A song originally written in Rishikesh, India in 1968, ‘Junk’ was considered for The Beatles (White Album) and Abbey Road, although it remained unreleased until Paul McCartney’s first solo album in 1970.

Originally written in India, at Maharishi’s camp, and completed bit by bit in London. Recorded vocal, two acoustic guitars, and bass at home, and later added to (bass drum, snare with brushes, and small xylophone and harmony) at Morgan.
Paul McCartney, 1970

Paul McCartney recorded a demo version of ‘Junk’ at Kinfauns, George Harrison’s Esher bungalow, upon The Beatles’ return from India. It was eventually released in 1996 on Anthology 3. A rough version, lasting just 16 seconds and sung in mock French, was busked on 9 January 1969 during the Get Back sessions at Twickenham Film Studios.

When I was a kid, you held on to things. I have an instinct now to hold on to things and, more than that, I expect things to last. So, this is a comment on consumer society. It’s one thing you do as a writer: you comment on society, and you put across an opinion. I put opinions in my songs – not always an opinion I hold, but just an opinion I’ve heard or I like or that interests me. So, the idea that stuff is going to be useless after you buy it is a comment on consumer society. Apparently, it was only in the 1960s that we crossed the line from having needs to having wants and then acting upon those wants. So this song is of a piece with that.

But it’s mostly a love song. The ‘bicycles for two’ merge into the ‘sleeping bags for two’. Then there’s the line ‘Buy, buy, says the sign in the shop window’, which sounds like one lover saying, ‘Bye-bye,’ and then the other plaintively asking, ‘Why, why?’ even as ‘the junk in the yard’ demands an explanation for the urge to acquire something, or somebody, new.

Paul McCartney's handwritten lyrics for Junk

When beginning work on his first solo album, McCartney recorded two versions of ‘Junk’ using his home studio at 7 Cavendish Avenue, London. More instrumentation was added at Morgan Studios.

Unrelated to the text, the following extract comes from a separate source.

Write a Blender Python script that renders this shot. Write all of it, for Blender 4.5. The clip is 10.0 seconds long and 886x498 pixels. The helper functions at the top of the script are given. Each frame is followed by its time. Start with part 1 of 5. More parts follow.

Take one appeared on the McCartney album as ‘Singalong Junk’, with added Mellotron and percussion, whereas take two was given vocals and was issued as ‘Junk’.

‘Junk’ was first performed live as an instrumental during McCartney’s appearance on MTV Unplugged on 25 January 1991, and appeared as the final track on that year’s Unplugged (The Official Bootleg) album. An orchestral version opened McCartney’s 1999 album Working Classical.